Exclude the pictures and return every line exactly as written.

##### COLLECTED DATA #####

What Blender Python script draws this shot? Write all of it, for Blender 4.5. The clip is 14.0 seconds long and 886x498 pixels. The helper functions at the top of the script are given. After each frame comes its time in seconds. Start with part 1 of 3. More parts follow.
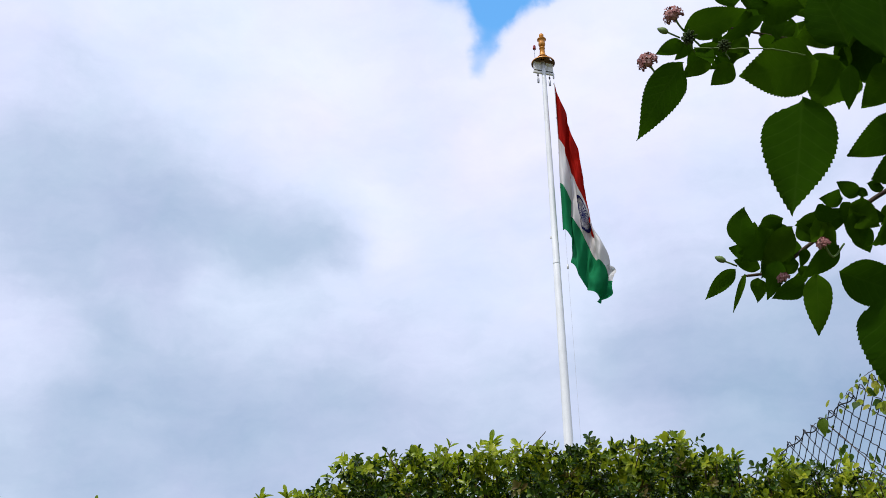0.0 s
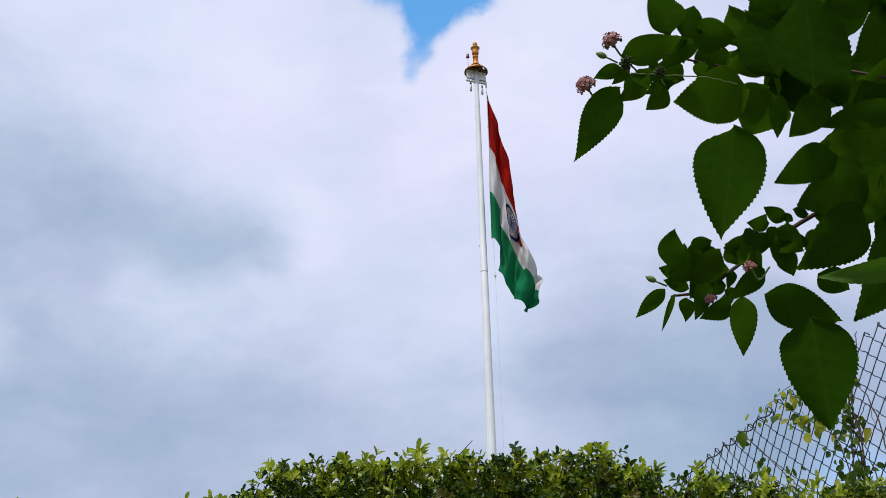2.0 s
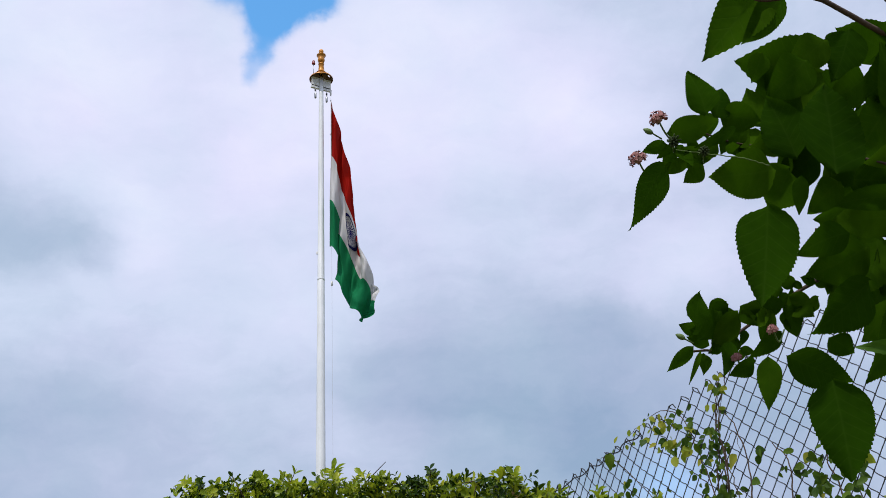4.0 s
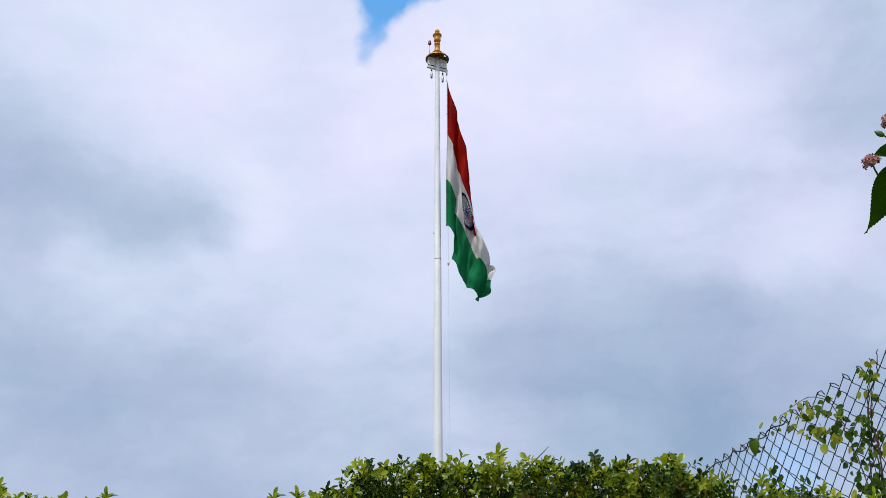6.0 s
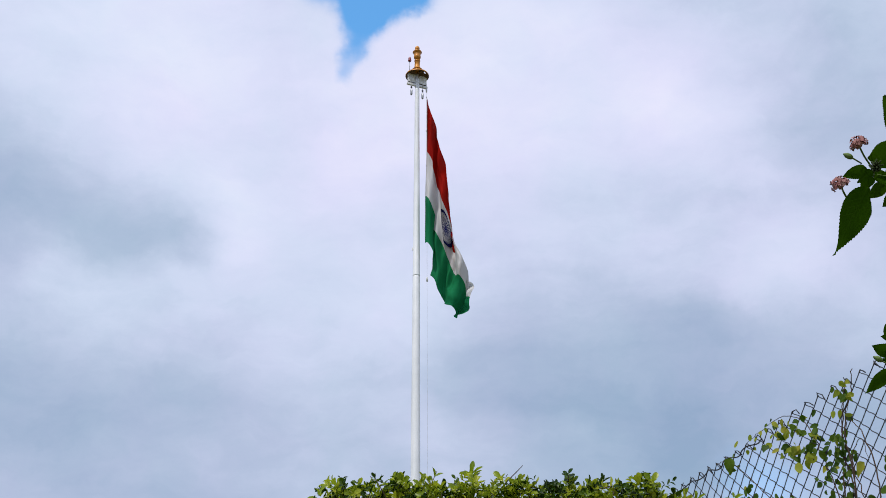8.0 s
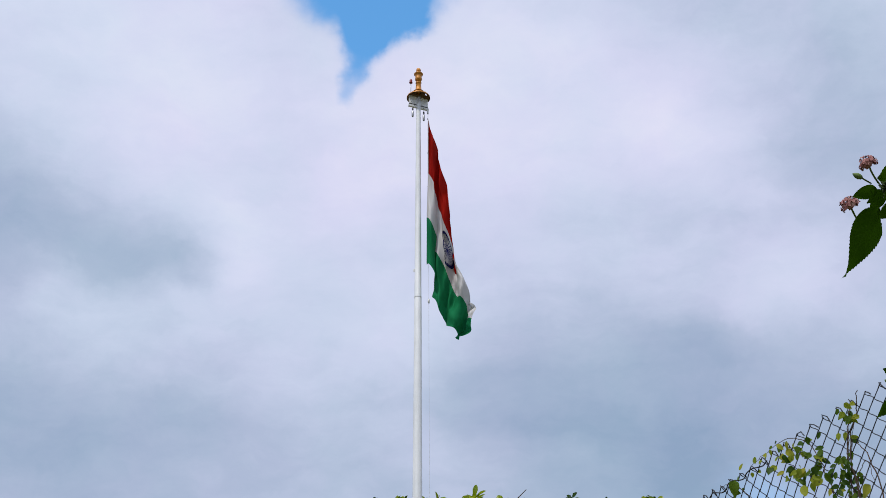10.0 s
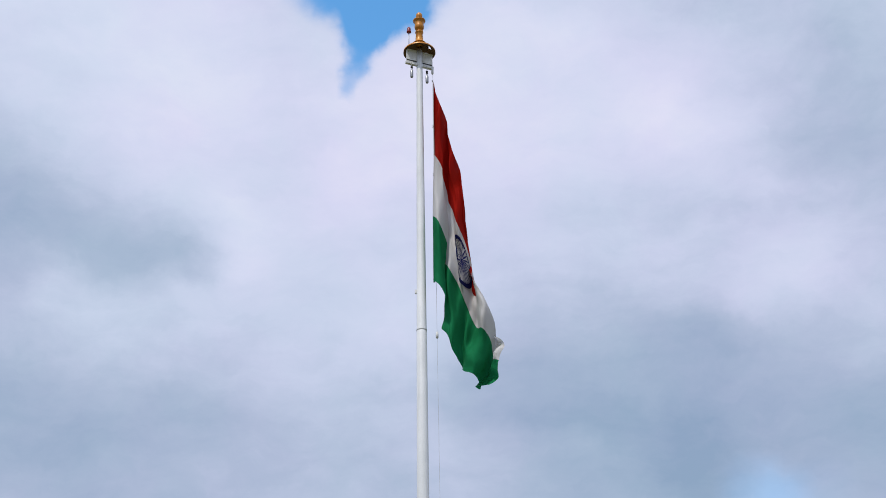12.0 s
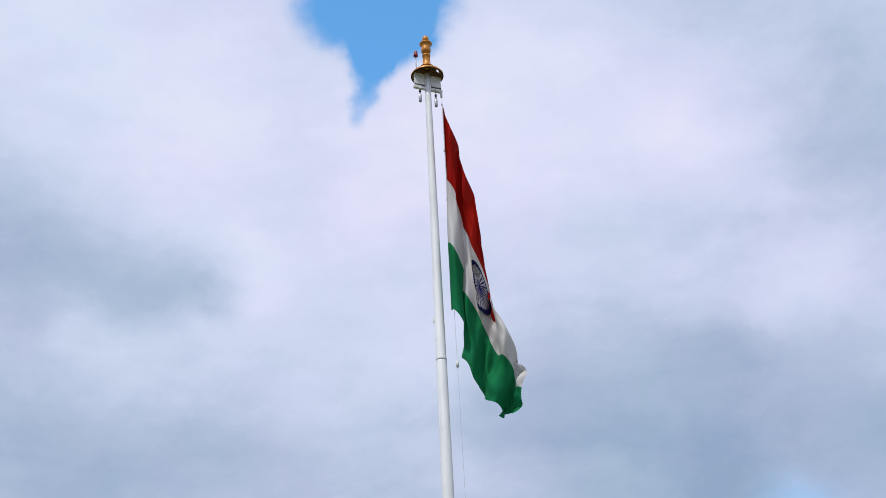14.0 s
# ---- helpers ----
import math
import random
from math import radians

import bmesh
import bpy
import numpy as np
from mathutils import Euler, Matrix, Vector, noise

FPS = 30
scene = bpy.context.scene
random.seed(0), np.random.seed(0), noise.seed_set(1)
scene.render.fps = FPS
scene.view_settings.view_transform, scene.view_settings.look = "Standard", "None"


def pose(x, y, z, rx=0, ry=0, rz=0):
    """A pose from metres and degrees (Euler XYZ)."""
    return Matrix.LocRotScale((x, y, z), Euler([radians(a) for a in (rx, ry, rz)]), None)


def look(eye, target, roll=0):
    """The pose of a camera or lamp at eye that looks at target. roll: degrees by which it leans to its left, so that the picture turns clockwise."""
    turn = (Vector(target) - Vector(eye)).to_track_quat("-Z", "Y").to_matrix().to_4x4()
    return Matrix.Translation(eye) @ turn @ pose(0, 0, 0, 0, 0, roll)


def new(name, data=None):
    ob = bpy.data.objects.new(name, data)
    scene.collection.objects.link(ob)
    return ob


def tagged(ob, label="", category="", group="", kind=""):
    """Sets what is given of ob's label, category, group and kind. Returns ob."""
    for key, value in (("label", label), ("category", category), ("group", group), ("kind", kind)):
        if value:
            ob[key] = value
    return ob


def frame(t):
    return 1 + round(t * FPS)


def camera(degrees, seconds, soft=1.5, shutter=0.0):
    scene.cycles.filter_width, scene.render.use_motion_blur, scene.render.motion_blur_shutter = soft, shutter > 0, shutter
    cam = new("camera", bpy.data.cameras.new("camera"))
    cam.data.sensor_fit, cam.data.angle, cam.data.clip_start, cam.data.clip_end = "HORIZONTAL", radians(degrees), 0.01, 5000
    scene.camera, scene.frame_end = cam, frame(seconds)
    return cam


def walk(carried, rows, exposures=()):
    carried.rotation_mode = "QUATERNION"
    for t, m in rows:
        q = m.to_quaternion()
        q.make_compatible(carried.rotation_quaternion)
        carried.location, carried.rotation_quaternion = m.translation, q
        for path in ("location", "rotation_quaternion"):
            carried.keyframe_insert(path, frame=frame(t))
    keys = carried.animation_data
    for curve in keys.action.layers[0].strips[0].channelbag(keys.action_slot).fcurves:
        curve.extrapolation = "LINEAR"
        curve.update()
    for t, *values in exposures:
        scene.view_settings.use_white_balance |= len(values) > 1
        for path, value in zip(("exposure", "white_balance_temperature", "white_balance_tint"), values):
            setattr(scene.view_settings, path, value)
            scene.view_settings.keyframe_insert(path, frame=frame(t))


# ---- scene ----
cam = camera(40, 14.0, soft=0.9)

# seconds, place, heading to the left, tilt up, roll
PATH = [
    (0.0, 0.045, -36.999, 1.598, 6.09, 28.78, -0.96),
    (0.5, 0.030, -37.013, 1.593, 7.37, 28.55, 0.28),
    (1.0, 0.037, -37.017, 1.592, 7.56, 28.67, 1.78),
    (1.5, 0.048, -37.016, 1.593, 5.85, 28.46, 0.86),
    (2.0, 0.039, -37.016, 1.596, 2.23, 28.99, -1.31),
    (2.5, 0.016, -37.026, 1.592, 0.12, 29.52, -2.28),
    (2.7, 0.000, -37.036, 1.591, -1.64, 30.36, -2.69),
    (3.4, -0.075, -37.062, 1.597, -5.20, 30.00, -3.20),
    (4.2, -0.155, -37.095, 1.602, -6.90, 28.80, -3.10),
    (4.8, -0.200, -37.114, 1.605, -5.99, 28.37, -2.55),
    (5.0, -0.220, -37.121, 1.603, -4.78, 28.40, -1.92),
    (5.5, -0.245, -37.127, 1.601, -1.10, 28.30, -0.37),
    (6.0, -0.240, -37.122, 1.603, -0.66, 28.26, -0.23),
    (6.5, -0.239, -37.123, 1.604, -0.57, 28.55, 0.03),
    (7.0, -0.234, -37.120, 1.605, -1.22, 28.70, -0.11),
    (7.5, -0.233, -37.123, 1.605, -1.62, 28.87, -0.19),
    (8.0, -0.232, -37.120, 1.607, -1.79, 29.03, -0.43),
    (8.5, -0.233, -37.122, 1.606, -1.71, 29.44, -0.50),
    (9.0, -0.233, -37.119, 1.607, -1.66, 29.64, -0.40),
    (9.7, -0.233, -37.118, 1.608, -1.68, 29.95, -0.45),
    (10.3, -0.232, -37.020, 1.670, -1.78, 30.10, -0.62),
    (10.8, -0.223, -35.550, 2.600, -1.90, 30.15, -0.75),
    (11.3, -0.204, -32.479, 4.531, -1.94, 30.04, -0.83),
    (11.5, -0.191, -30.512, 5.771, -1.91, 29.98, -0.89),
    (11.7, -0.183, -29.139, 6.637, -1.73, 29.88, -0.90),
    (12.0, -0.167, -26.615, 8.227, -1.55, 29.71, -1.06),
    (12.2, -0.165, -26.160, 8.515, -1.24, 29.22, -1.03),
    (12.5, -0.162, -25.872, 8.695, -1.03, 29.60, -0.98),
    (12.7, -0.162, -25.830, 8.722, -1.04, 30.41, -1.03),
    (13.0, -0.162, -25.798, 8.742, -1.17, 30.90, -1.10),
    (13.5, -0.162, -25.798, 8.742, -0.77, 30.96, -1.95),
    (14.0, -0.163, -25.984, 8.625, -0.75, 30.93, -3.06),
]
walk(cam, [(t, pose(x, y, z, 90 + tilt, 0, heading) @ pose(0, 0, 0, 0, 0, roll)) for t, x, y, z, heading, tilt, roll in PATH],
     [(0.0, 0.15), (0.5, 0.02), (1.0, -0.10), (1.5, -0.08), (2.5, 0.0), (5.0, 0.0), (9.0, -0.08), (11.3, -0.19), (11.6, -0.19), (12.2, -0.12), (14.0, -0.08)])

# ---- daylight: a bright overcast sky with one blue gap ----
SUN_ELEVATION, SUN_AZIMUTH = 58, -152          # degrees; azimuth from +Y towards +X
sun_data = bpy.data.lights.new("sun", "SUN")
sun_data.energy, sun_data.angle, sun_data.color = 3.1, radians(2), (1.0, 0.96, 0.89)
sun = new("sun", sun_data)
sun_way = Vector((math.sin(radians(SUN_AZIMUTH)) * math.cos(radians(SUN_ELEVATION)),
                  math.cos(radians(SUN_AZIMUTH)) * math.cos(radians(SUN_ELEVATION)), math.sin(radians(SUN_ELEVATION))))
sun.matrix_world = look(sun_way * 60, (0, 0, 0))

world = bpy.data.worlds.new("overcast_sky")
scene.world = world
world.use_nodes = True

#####

(WRITTEN SOLUTION)
What Blender Python script draws this shot? Write all of it, for Blender 4.5. The clip is 14.0 seconds long and 886x498 pixels. The helper functions at the top of the script are given. After each frame comes its time in seconds. Start with part 1 of 3. More parts follow.
0.0 s
2.0 s
4.0 s
6.0 s
8.0 s
10.0 s
12.0 s
14.0 s
# ---- helpers ----
import math
import random
from math import radians

import bmesh
import bpy
import numpy as np
from mathutils import Euler, Matrix, Vector, noise

FPS = 30
scene = bpy.context.scene
random.seed(0), np.random.seed(0), noise.seed_set(1)
scene.render.fps = FPS
scene.view_settings.view_transform, scene.view_settings.look = "Standard", "None"


def pose(x, y, z, rx=0, ry=0, rz=0):
    """A pose from metres and degrees (Euler XYZ)."""
    return Matrix.LocRotScale((x, y, z), Euler([radians(a) for a in (rx, ry, rz)]), None)


def look(eye, target, roll=0):
    """The pose of a camera or lamp at eye that looks at target. roll: degrees by which it leans to its left, so that the picture turns clockwise."""
    turn = (Vector(target) - Vector(eye)).to_track_quat("-Z", "Y").to_matrix().to_4x4()
    return Matrix.Translation(eye) @ turn @ pose(0, 0, 0, 0, 0, roll)


def new(name, data=None):
    ob = bpy.data.objects.new(name, data)
    scene.collection.objects.link(ob)
    return ob


def tagged(ob, label="", category="", group="", kind=""):
    """Sets what is given of ob's label, category, group and kind. Returns ob."""
    for key, value in (("label", label), ("category", category), ("group", group), ("kind", kind)):
        if value:
            ob[key] = value
    return ob


def frame(t):
    return 1 + round(t * FPS)


def camera(degrees, seconds, soft=1.5, shutter=0.0):
    scene.cycles.filter_width, scene.render.use_motion_blur, scene.render.motion_blur_shutter = soft, shutter > 0, shutter
    cam = new("camera", bpy.data.cameras.new("camera"))
    cam.data.sensor_fit, cam.data.angle, cam.data.clip_start, cam.data.clip_end = "HORIZONTAL", radians(degrees), 0.01, 5000
    scene.camera, scene.frame_end = cam, frame(seconds)
    return cam


def walk(carried, rows, exposures=()):
    carried.rotation_mode = "QUATERNION"
    for t, m in rows:
        q = m.to_quaternion()
        q.make_compatible(carried.rotation_quaternion)
        carried.location, carried.rotation_quaternion = m.translation, q
        for path in ("location", "rotation_quaternion"):
            carried.keyframe_insert(path, frame=frame(t))
    keys = carried.animation_data
    for curve in keys.action.layers[0].strips[0].channelbag(keys.action_slot).fcurves:
        curve.extrapolation = "LINEAR"
        curve.update()
    for t, *values in exposures:
        scene.view_settings.use_white_balance |= len(values) > 1
        for path, value in zip(("exposure", "white_balance_temperature", "white_balance_tint"), values):
            setattr(scene.view_settings, path, value)
            scene.view_settings.keyframe_insert(path, frame=frame(t))


# ---- scene ----
cam = camera(40, 14.0, soft=0.9)

# seconds, place, heading to the left, tilt up, roll
PATH = [
    (0.0, 0.045, -36.999, 1.598, 6.09, 28.78, -0.96),
    (0.5, 0.030, -37.013, 1.593, 7.37, 28.55, 0.28),
    (1.0, 0.037, -37.017, 1.592, 7.56, 28.67, 1.78),
    (1.5, 0.048, -37.016, 1.593, 5.85, 28.46, 0.86),
    (2.0, 0.039, -37.016, 1.596, 2.23, 28.99, -1.31),
    (2.5, 0.016, -37.026, 1.592, 0.12, 29.52, -2.28),
    (2.7, 0.000, -37.036, 1.591, -1.64, 30.36, -2.69),
    (3.4, -0.075, -37.062, 1.597, -5.20, 30.00, -3.20),
    (4.2, -0.155, -37.095, 1.602, -6.90, 28.80, -3.10),
    (4.8, -0.200, -37.114, 1.605, -5.99, 28.37, -2.55),
    (5.0, -0.220, -37.121, 1.603, -4.78, 28.40, -1.92),
    (5.5, -0.245, -37.127, 1.601, -1.10, 28.30, -0.37),
    (6.0, -0.240, -37.122, 1.603, -0.66, 28.26, -0.23),
    (6.5, -0.239, -37.123, 1.604, -0.57, 28.55, 0.03),
    (7.0, -0.234, -37.120, 1.605, -1.22, 28.70, -0.11),
    (7.5, -0.233, -37.123, 1.605, -1.62, 28.87, -0.19),
    (8.0, -0.232, -37.120, 1.607, -1.79, 29.03, -0.43),
    (8.5, -0.233, -37.122, 1.606, -1.71, 29.44, -0.50),
    (9.0, -0.233, -37.119, 1.607, -1.66, 29.64, -0.40),
    (9.7, -0.233, -37.118, 1.608, -1.68, 29.95, -0.45),
    (10.3, -0.232, -37.020, 1.670, -1.78, 30.10, -0.62),
    (10.8, -0.223, -35.550, 2.600, -1.90, 30.15, -0.75),
    (11.3, -0.204, -32.479, 4.531, -1.94, 30.04, -0.83),
    (11.5, -0.191, -30.512, 5.771, -1.91, 29.98, -0.89),
    (11.7, -0.183, -29.139, 6.637, -1.73, 29.88, -0.90),
    (12.0, -0.167, -26.615, 8.227, -1.55, 29.71, -1.06),
    (12.2, -0.165, -26.160, 8.515, -1.24, 29.22, -1.03),
    (12.5, -0.162, -25.872, 8.695, -1.03, 29.60, -0.98),
    (12.7, -0.162, -25.830, 8.722, -1.04, 30.41, -1.03),
    (13.0, -0.162, -25.798, 8.742, -1.17, 30.90, -1.10),
    (13.5, -0.162, -25.798, 8.742, -0.77, 30.96, -1.95),
    (14.0, -0.163, -25.984, 8.625, -0.75, 30.93, -3.06),
]
walk(cam, [(t, pose(x, y, z, 90 + tilt, 0, heading) @ pose(0, 0, 0, 0, 0, roll)) for t, x, y, z, heading, tilt, roll in PATH],
     [(0.0, 0.15), (0.5, 0.02), (1.0, -0.10), (1.5, -0.08), (2.5, 0.0), (5.0, 0.0), (9.0, -0.08), (11.3, -0.19), (11.6, -0.19), (12.2, -0.12), (14.0, -0.08)])

# ---- daylight: a bright overcast sky with one blue gap ----
SUN_ELEVATION, SUN_AZIMUTH = 58, -152          # degrees; azimuth from +Y towards +X
sun_data = bpy.data.lights.new("sun", "SUN")
sun_data.energy, sun_data.angle, sun_data.color = 3.1, radians(2), (1.0, 0.96, 0.89)
sun = new("sun", sun_data)
sun_way = Vector((math.sin(radians(SUN_AZIMUTH)) * math.cos(radians(SUN_ELEVATION)),
                  math.cos(radians(SUN_AZIMUTH)) * math.cos(radians(SUN_ELEVATION)), math.sin(radians(SUN_ELEVATION))))
sun.matrix_world = look(sun_way * 60, (0, 0, 0))

world = bpy.data.worlds.new("overcast_sky")
scene.world = world
world.use_nodes = True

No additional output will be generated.